Reproduce the listing below word for word, with no pictures.

Begin

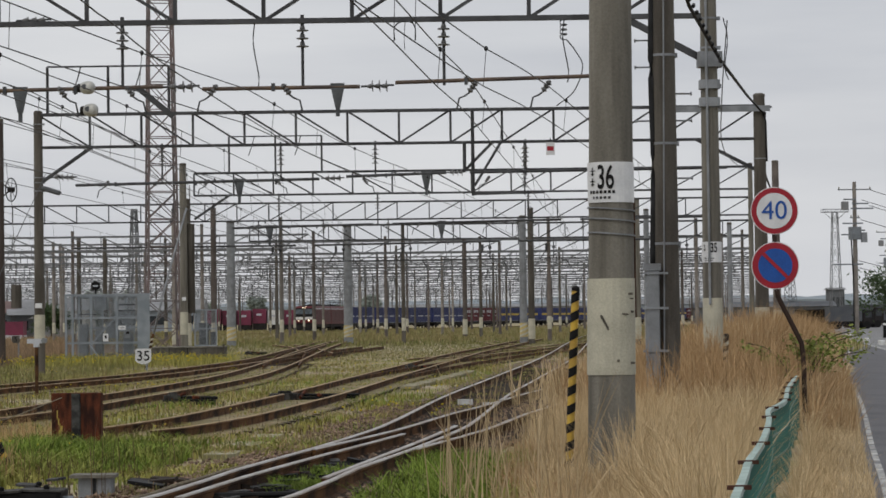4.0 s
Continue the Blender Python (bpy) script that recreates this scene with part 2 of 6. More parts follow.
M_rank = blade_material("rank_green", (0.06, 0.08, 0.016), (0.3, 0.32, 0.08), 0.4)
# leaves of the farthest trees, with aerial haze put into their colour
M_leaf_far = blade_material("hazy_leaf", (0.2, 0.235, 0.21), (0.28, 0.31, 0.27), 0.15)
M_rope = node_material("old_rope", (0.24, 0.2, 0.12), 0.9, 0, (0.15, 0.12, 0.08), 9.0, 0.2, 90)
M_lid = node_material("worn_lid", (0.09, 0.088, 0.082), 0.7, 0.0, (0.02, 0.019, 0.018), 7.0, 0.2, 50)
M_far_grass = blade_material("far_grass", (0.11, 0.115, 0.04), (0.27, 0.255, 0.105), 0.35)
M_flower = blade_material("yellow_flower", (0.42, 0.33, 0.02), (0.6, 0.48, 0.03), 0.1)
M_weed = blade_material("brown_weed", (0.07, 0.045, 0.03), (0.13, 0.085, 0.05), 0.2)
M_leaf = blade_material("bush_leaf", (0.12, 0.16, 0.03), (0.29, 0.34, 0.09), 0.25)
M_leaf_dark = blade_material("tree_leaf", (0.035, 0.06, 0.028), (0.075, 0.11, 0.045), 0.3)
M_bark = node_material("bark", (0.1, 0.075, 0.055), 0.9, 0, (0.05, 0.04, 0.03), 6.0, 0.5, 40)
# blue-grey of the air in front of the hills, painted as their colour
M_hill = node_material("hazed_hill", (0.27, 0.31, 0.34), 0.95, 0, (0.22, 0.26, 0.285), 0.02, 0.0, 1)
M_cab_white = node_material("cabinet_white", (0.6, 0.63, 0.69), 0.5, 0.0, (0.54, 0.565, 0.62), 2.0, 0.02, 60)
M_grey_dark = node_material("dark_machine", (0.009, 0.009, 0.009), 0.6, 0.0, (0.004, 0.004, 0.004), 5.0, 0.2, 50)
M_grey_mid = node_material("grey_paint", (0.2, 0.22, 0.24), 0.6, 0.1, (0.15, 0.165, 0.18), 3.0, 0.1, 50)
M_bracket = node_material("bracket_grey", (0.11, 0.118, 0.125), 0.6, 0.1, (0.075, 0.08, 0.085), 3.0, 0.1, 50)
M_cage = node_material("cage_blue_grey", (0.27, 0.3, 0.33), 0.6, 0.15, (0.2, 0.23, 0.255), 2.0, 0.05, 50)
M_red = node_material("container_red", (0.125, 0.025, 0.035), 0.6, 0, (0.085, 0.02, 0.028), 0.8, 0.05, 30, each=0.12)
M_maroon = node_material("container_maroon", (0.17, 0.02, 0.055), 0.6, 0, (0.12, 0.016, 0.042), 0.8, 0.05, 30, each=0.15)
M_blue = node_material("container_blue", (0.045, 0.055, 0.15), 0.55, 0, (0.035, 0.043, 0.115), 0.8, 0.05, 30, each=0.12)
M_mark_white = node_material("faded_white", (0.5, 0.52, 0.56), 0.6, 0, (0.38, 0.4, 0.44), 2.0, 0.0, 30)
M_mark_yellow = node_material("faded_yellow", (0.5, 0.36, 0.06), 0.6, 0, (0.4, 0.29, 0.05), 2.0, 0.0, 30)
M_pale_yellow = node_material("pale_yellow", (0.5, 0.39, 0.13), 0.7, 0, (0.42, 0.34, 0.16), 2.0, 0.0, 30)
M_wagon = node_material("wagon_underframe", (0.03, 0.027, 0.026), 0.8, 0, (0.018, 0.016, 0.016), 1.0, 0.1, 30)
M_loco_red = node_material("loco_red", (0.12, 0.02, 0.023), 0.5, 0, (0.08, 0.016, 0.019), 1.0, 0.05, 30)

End

• ANSWER TO THE PROBLEM
4.0 s
Continue the Blender Python (bpy) script that recreates this scene with part 2 of 6. More parts follow.
M_rank = blade_material("rank_green", (0.06, 0.08, 0.016), (0.3, 0.32, 0.08), 0.4)
# leaves of the farthest trees, with aerial haze put into their colour
M_leaf_far = blade_material("hazy_leaf", (0.2, 0.235, 0.21), (0.28, 0.31, 0.27), 0.15)
M_rope = node_material("old_rope", (0.24, 0.2, 0.12), 0.9, 0, (0.15, 0.12, 0.08), 9.0, 0.2, 90)
M_lid = node_material("worn_lid", (0.09, 0.088, 0.082), 0.7, 0.0, (0.02, 0.019, 0.018), 7.0, 0.2, 50)
M_far_grass = blade_material("far_grass", (0.11, 0.115, 0.04), (0.27, 0.255, 0.105), 0.35)
M_flower = blade_material("yellow_flower", (0.42, 0.33, 0.02), (0.6, 0.48, 0.03), 0.1)
M_weed = blade_material("brown_weed", (0.07, 0.045, 0.03), (0.13, 0.085, 0.05), 0.2)
M_leaf = blade_material("bush_leaf", (0.12, 0.16, 0.03), (0.29, 0.34, 0.09), 0.25)
M_leaf_dark = blade_material("tree_leaf", (0.035, 0.06, 0.028), (0.075, 0.11, 0.045), 0.3)
M_bark = node_material("bark", (0.1, 0.075, 0.055), 0.9, 0, (0.05, 0.04, 0.03), 6.0, 0.5, 40)
# blue-grey of the air in front of the hills, painted as their colour
M_hill = node_material("hazed_hill", (0.27, 0.31, 0.34), 0.95, 0, (0.22, 0.26, 0.285), 0.02, 0.0, 1)
M_cab_white = node_material("cabinet_white", (0.6, 0.63, 0.69), 0.5, 0.0, (0.54, 0.565, 0.62), 2.0, 0.02, 60)
M_grey_dark = node_material("dark_machine", (0.009, 0.009, 0.009), 0.6, 0.0, (0.004, 0.004, 0.004), 5.0, 0.2, 50)
M_grey_mid = node_material("grey_paint", (0.2, 0.22, 0.24), 0.6, 0.1, (0.15, 0.165, 0.18), 3.0, 0.1, 50)
M_bracket = node_material("bracket_grey", (0.11, 0.118, 0.125), 0.6, 0.1, (0.075, 0.08, 0.085), 3.0, 0.1, 50)
M_cage = node_material("cage_blue_grey", (0.27, 0.3, 0.33), 0.6, 0.15, (0.2, 0.23, 0.255), 2.0, 0.05, 50)
M_red = node_material("container_red", (0.125, 0.025, 0.035), 0.6, 0, (0.085, 0.02, 0.028), 0.8, 0.05, 30, each=0.12)
M_maroon = node_material("container_maroon", (0.17, 0.02, 0.055), 0.6, 0, (0.12, 0.016, 0.042), 0.8, 0.05, 30, each=0.15)
M_blue = node_material("container_blue", (0.045, 0.055, 0.15), 0.55, 0, (0.035, 0.043, 0.115), 0.8, 0.05, 30, each=0.12)
M_mark_white = node_material("faded_white", (0.5, 0.52, 0.56), 0.6, 0, (0.38, 0.4, 0.44), 2.0, 0.0, 30)
M_mark_yellow = node_material("faded_yellow", (0.5, 0.36, 0.06), 0.6, 0, (0.4, 0.29, 0.05), 2.0, 0.0, 30)
M_pale_yellow = node_material("pale_yellow", (0.5, 0.39, 0.13), 0.7, 0, (0.42, 0.34, 0.16), 2.0, 0.0, 30)
M_wagon = node_material("wagon_underframe", (0.03, 0.027, 0.026), 0.8, 0, (0.018, 0.016, 0.016), 1.0, 0.1, 30)
M_loco_red = node_material("loco_red", (0.12, 0.02, 0.023), 0.5, 0, (0.08, 0.016, 0.019), 1.0, 0.05, 30)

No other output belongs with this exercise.